Iran opposes the creation of a safe zone/no-fly zone in Iraq and has threatened to send basijis into Syria if this happens. Iranians don’t understand the scope of Syria’s humanitarian catastrophe or Iran’s role in it. There are too many disagreements between the US and Iran to form a regional security agreement now. The US needs a policy for Syria; if we don’t have a policy, others will fill the vacuum. The US also needs an official version of what happened in Syria to counter the Iranian invented view of history.
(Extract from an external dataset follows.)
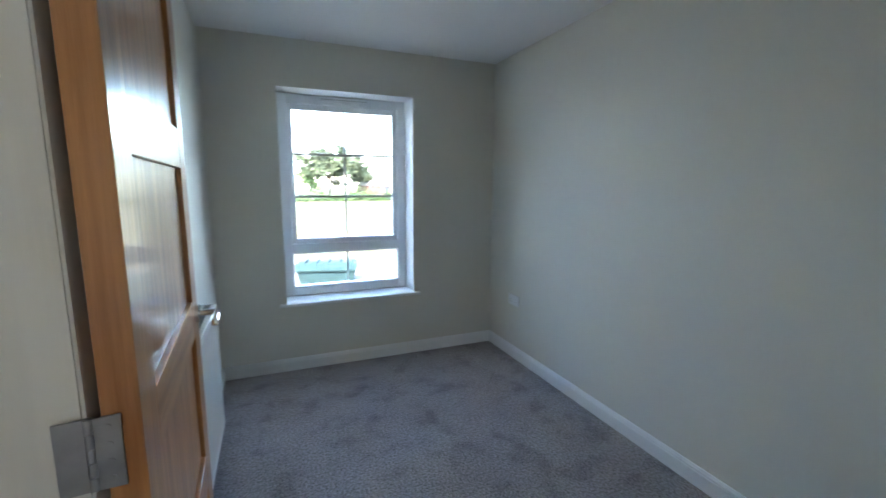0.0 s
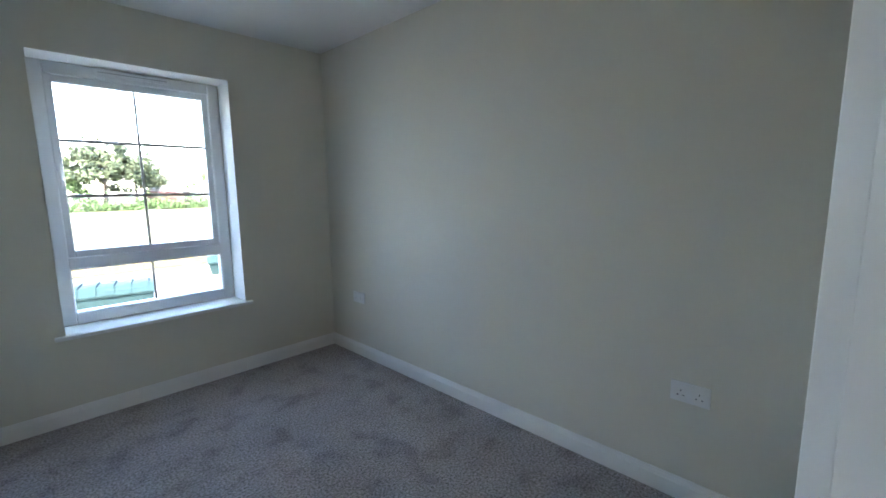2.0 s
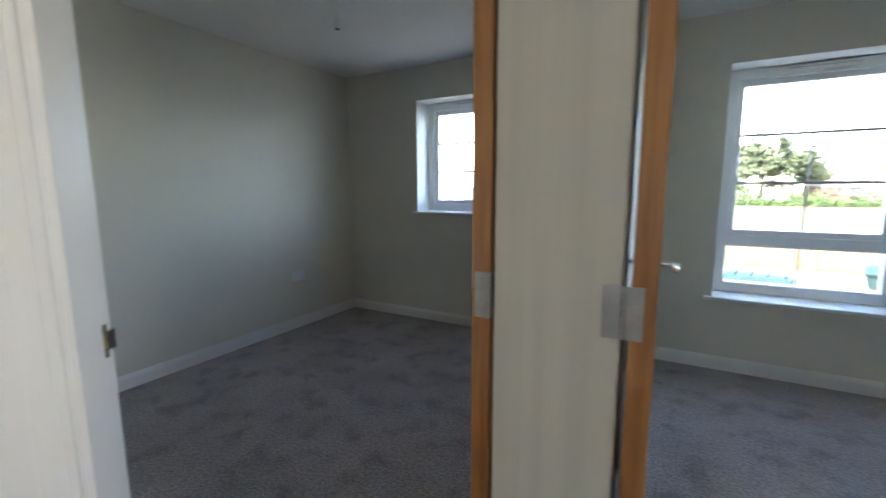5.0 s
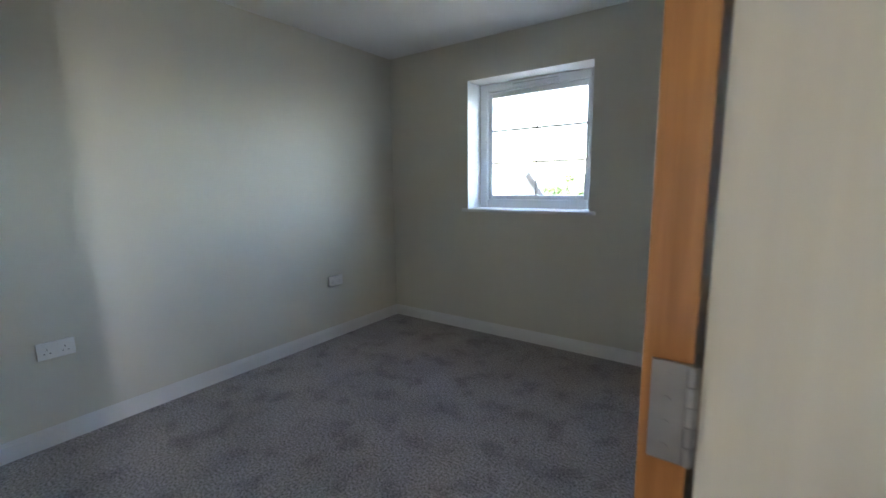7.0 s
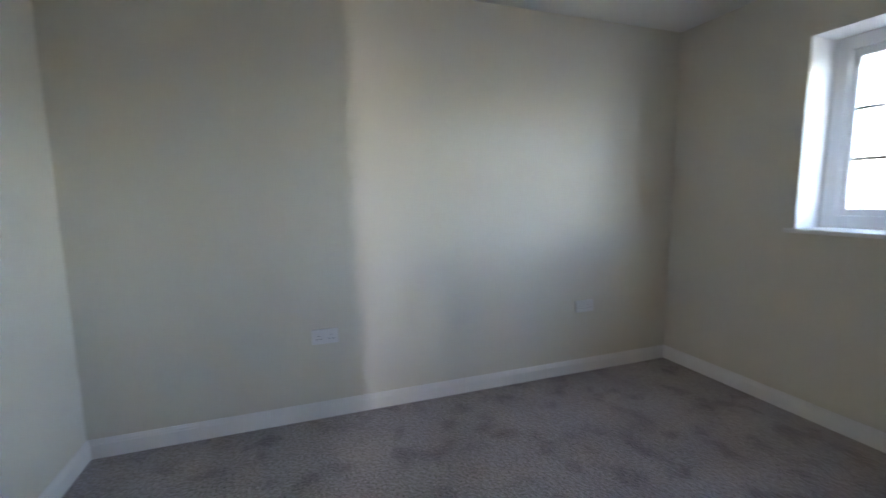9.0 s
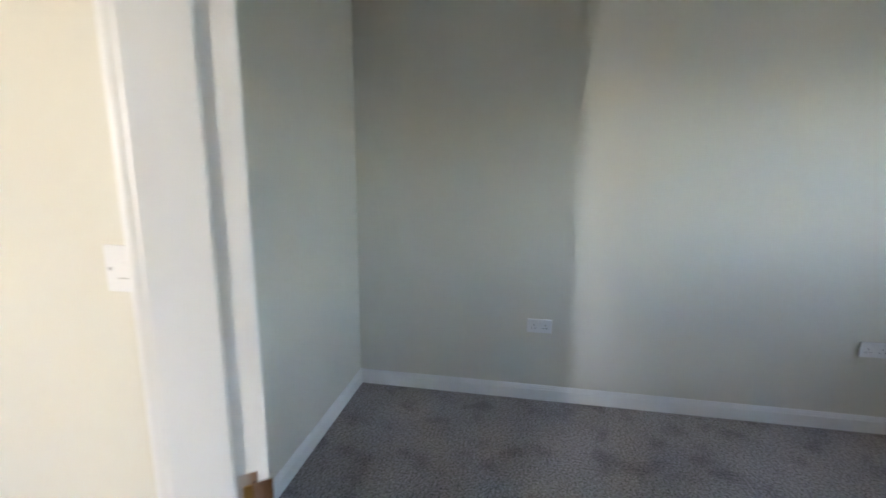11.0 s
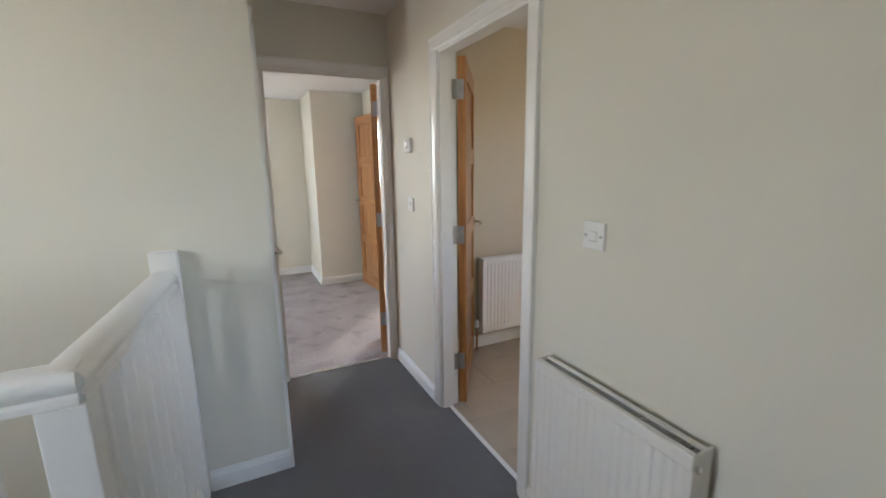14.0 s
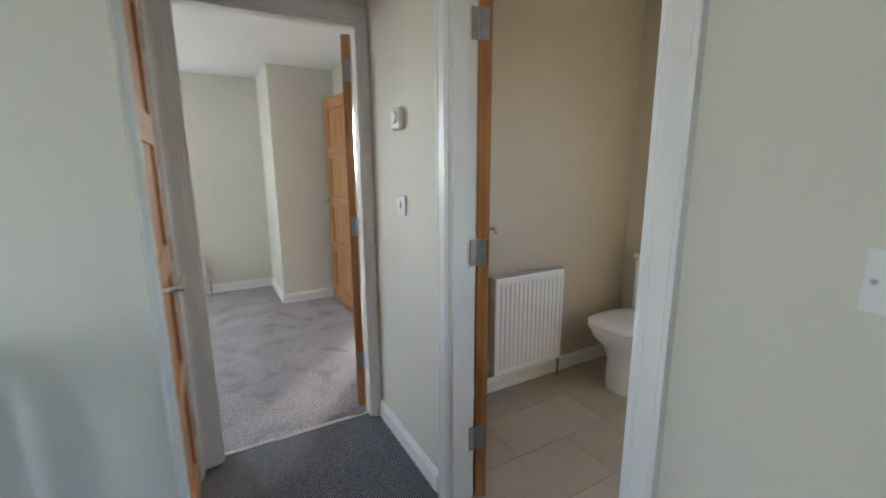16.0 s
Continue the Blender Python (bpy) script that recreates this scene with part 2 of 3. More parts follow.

Karam noted that the Arab response to the deal is less monolithic than Israel’s, but the GCC and Israel view Iran’s regional behavior similarly. The UAE, Oman, and Turkey quickly welcomed the deal because they have good trade relations with Iran. Saudi Arabia, Egypt, and Qatar were more cautious. The Saudis don’t view the deal as US abandonment, but they fear increased Iranian regional meddling. Arab public opinion has shifted drastically since 2008, when 80% of Arabs viewed Iran positively. Now only 12% do. The Arab street is suspicious of the deal. The US explained the deal to Arab governments, but not to their people. The Arab street wonders whether the money Iran will gain from sanctions relief will go to funding Iranian students, or to Qassem Suleimani and more chlorine gas, barrel bombs, and Hezbollah fighters for Assad. Assad is a costly budget item for Iran. When will Iran realize that Assad can’t win? Nevertheless, Hezbollah keeps getting more involved in Syria.
Karam stated that the Gulf countries obtain commitments from the US at talks like Camp David, but then nothing gets done. The US is four years behind on Syria and needs an official policy.
Serwer noted in conclusion that the regional issues would be far worse if Iran had, or were about to get, nuclear weapons.